◆ The exercise: Provide the records once more, identical to the original.

◆ Extracted data:
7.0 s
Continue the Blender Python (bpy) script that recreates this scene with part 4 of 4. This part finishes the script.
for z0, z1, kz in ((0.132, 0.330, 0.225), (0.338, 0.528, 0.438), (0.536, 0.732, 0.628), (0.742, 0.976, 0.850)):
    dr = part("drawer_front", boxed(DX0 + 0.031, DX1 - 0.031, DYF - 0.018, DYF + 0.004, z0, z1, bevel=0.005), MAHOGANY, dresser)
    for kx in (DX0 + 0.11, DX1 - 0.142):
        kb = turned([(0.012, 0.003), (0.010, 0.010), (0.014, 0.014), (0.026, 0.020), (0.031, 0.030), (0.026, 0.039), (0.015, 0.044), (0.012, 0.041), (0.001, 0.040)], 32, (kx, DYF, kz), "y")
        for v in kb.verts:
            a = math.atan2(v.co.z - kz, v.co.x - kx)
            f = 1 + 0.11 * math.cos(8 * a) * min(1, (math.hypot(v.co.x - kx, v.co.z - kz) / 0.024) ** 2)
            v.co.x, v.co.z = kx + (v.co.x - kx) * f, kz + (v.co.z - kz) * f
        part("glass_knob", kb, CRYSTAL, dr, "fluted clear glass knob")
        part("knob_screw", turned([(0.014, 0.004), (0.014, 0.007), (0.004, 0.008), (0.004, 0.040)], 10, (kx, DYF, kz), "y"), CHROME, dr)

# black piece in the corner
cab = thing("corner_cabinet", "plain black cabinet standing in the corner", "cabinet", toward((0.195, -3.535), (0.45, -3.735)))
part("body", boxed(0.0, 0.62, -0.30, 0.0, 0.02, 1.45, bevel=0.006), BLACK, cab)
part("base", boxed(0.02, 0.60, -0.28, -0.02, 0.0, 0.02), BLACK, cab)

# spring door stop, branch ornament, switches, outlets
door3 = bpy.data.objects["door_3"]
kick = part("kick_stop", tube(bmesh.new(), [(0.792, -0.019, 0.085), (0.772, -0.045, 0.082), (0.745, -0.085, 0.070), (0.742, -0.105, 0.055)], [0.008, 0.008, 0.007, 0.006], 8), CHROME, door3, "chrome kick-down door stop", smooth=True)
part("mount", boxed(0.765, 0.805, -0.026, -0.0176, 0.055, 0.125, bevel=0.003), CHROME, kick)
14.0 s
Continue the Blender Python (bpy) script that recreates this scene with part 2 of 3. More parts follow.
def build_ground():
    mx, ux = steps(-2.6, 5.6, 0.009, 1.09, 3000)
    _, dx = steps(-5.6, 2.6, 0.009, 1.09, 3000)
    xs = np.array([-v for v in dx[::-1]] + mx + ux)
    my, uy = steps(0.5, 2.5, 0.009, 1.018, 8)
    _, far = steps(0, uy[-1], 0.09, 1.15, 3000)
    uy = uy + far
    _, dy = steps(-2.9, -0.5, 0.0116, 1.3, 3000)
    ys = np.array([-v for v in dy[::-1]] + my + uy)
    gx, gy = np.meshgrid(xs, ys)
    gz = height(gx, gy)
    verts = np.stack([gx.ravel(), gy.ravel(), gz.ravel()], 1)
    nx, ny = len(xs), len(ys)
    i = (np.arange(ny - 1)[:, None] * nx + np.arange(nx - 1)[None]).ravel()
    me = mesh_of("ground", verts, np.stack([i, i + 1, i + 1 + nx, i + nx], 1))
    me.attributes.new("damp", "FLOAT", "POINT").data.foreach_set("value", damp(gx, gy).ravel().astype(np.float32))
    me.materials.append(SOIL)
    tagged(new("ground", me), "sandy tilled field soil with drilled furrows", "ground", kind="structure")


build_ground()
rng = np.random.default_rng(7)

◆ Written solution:
7.0 s
Continue the Blender Python (bpy) script that recreates this scene with part 4 of 4. This part finishes the script.
for z0, z1, kz in ((0.132, 0.330, 0.225), (0.338, 0.528, 0.438), (0.536, 0.732, 0.628), (0.742, 0.976, 0.850)):
    dr = part("drawer_front", boxed(DX0 + 0.031, DX1 - 0.031, DYF - 0.018, DYF + 0.004, z0, z1, bevel=0.005), MAHOGANY, dresser)
    for kx in (DX0 + 0.11, DX1 - 0.142):
        kb = turned([(0.012, 0.003), (0.010, 0.010), (0.014, 0.014), (0.026, 0.020), (0.031, 0.030), (0.026, 0.039), (0.015, 0.044), (0.012, 0.041), (0.001, 0.040)], 32, (kx, DYF, kz), "y")
        for v in kb.verts:
            a = math.atan2(v.co.z - kz, v.co.x - kx)
            f = 1 + 0.11 * math.cos(8 * a) * min(1, (math.hypot(v.co.x - kx, v.co.z - kz) / 0.024) ** 2)
            v.co.x, v.co.z = kx + (v.co.x - kx) * f, kz + (v.co.z - kz) * f
        part("glass_knob", kb, CRYSTAL, dr, "fluted clear glass knob")
        part("knob_screw", turned([(0.014, 0.004), (0.014, 0.007), (0.004, 0.008), (0.004, 0.040)], 10, (kx, DYF, kz), "y"), CHROME, dr)

# black piece in the corner
cab = thing("corner_cabinet", "plain black cabinet standing in the corner", "cabinet", toward((0.195, -3.535), (0.45, -3.735)))
part("body", boxed(0.0, 0.62, -0.30, 0.0, 0.02, 1.45, bevel=0.006), BLACK, cab)
part("base", boxed(0.02, 0.60, -0.28, -0.02, 0.0, 0.02), BLACK, cab)

# spring door stop, branch ornament, switches, outlets
door3 = bpy.data.objects["door_3"]
kick = part("kick_stop", tube(bmesh.new(), [(0.792, -0.019, 0.085), (0.772, -0.045, 0.082), (0.745, -0.085, 0.070), (0.742, -0.105, 0.055)], [0.008, 0.008, 0.007, 0.006], 8), CHROME, door3, "chrome kick-down door stop", smooth=True)
part("mount", boxed(0.765, 0.805, -0.026, -0.0176, 0.055, 0.125, bevel=0.003), CHROME, kick)
14.0 s
Continue the Blender Python (bpy) script that recreates this scene with part 2 of 3. More parts follow.
def build_ground():
    mx, ux = steps(-2.6, 5.6, 0.009, 1.09, 3000)
    _, dx = steps(-5.6, 2.6, 0.009, 1.09, 3000)
    xs = np.array([-v for v in dx[::-1]] + mx + ux)
    my, uy = steps(0.5, 2.5, 0.009, 1.018, 8)
    _, far = steps(0, uy[-1], 0.09, 1.15, 3000)
    uy = uy + far
    _, dy = steps(-2.9, -0.5, 0.0116, 1.3, 3000)
    ys = np.array([-v for v in dy[::-1]] + my + uy)
    gx, gy = np.meshgrid(xs, ys)
    gz = height(gx, gy)
    verts = np.stack([gx.ravel(), gy.ravel(), gz.ravel()], 1)
    nx, ny = len(xs), len(ys)
    i = (np.arange(ny - 1)[:, None] * nx + np.arange(nx - 1)[None]).ravel()
    me = mesh_of("ground", verts, np.stack([i, i + 1, i + 1 + nx, i + nx], 1))
    me.attributes.new("damp", "FLOAT", "POINT").data.foreach_set("value", damp(gx, gy).ravel().astype(np.float32))
    me.materials.append(SOIL)
    tagged(new("ground", me), "sandy tilled field soil with drilled furrows", "ground", kind="structure")


build_ground()
rng = np.random.default_rng(7)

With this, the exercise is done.